■ **Information supplied**:
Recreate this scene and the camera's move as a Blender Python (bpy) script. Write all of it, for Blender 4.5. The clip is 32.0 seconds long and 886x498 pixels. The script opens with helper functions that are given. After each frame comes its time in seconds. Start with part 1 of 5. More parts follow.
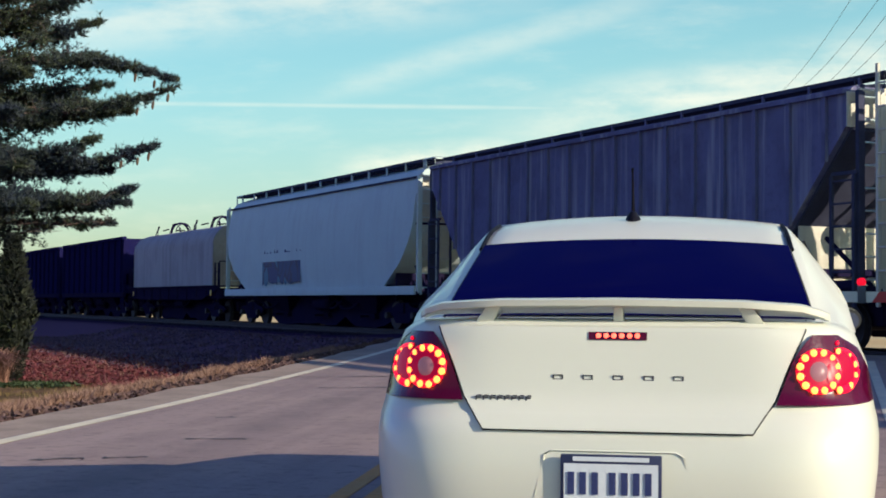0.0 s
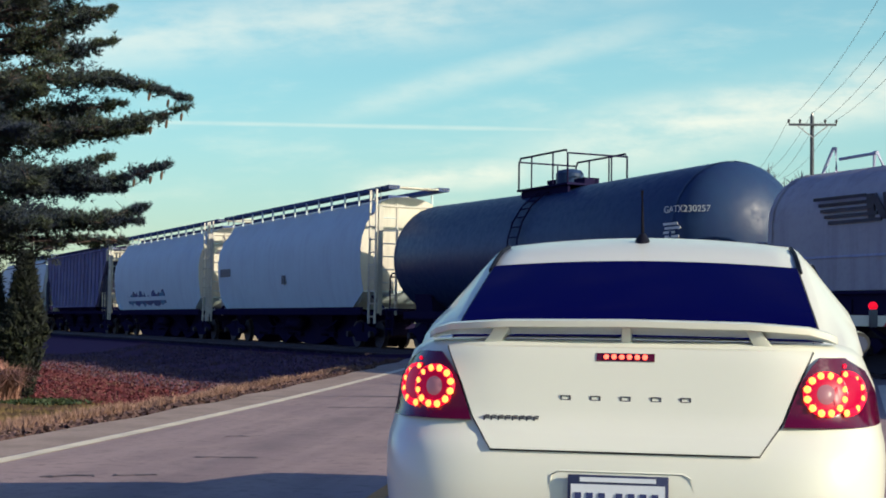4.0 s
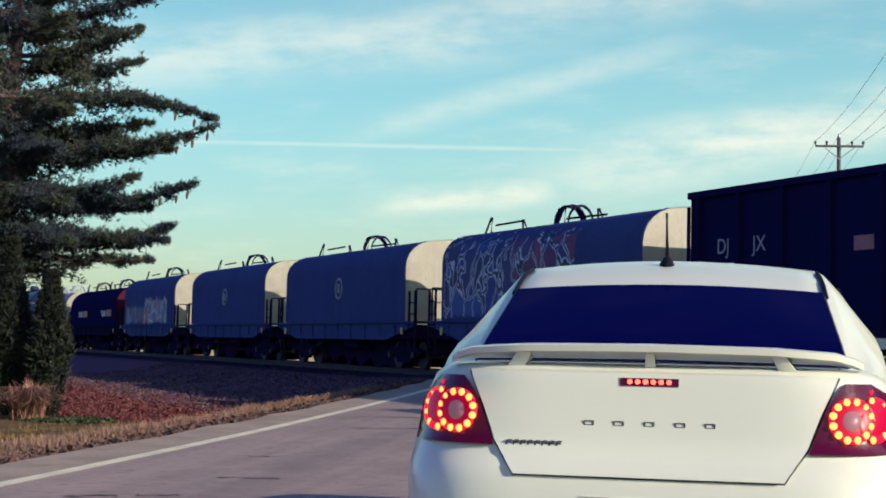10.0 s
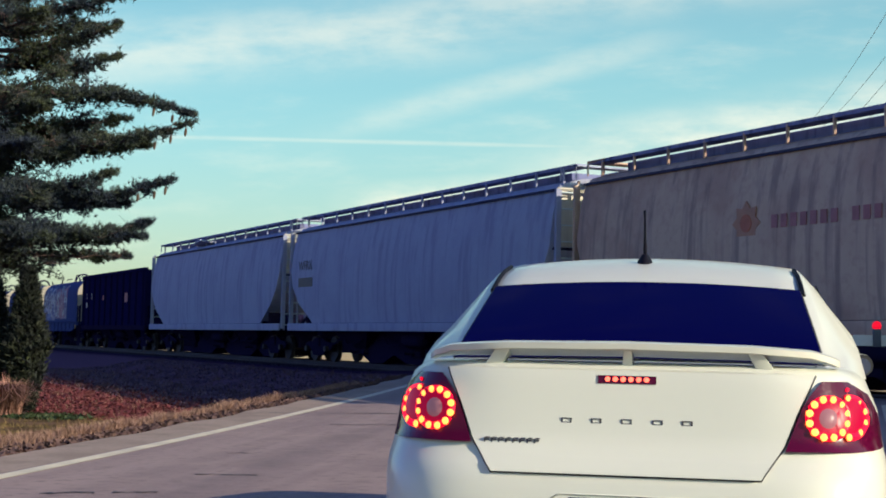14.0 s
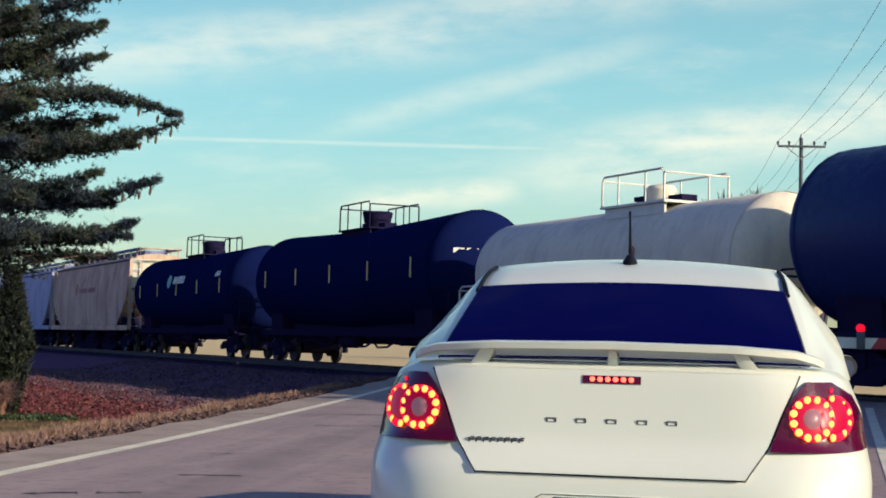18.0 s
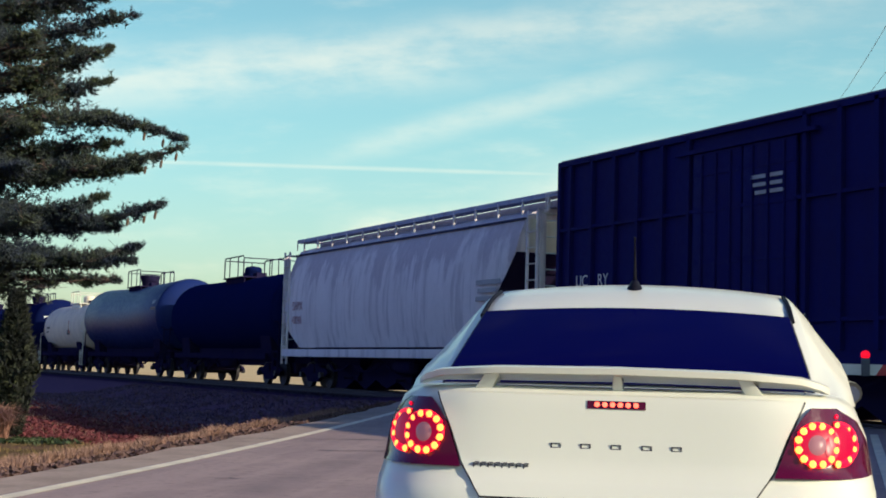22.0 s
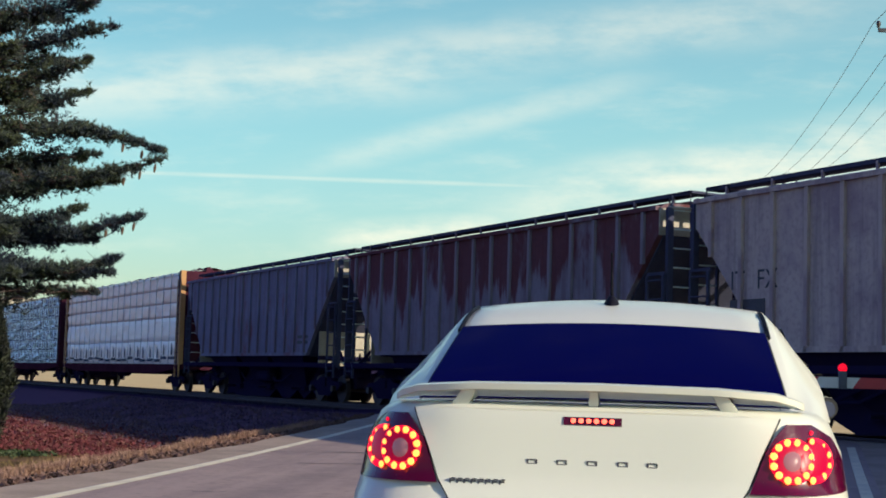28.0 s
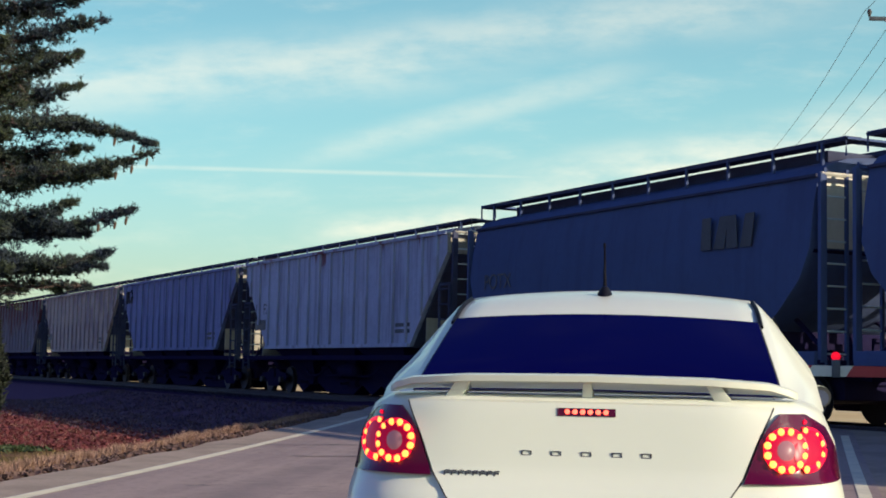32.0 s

■ **Aim**: Print out the lines exactly, skipping any picture.

■ **The output**:
Recreate this scene and the camera's move as a Blender Python (bpy) script. Write all of it, for Blender 4.5. The clip is 32.0 seconds long and 886x498 pixels. The script opens with helper functions that are given. After each frame comes its time in seconds. Start with part 1 of 5. More parts follow.
0.0 s
4.0 s
10.0 s
14.0 s
18.0 s
22.0 s
28.0 s
32.0 s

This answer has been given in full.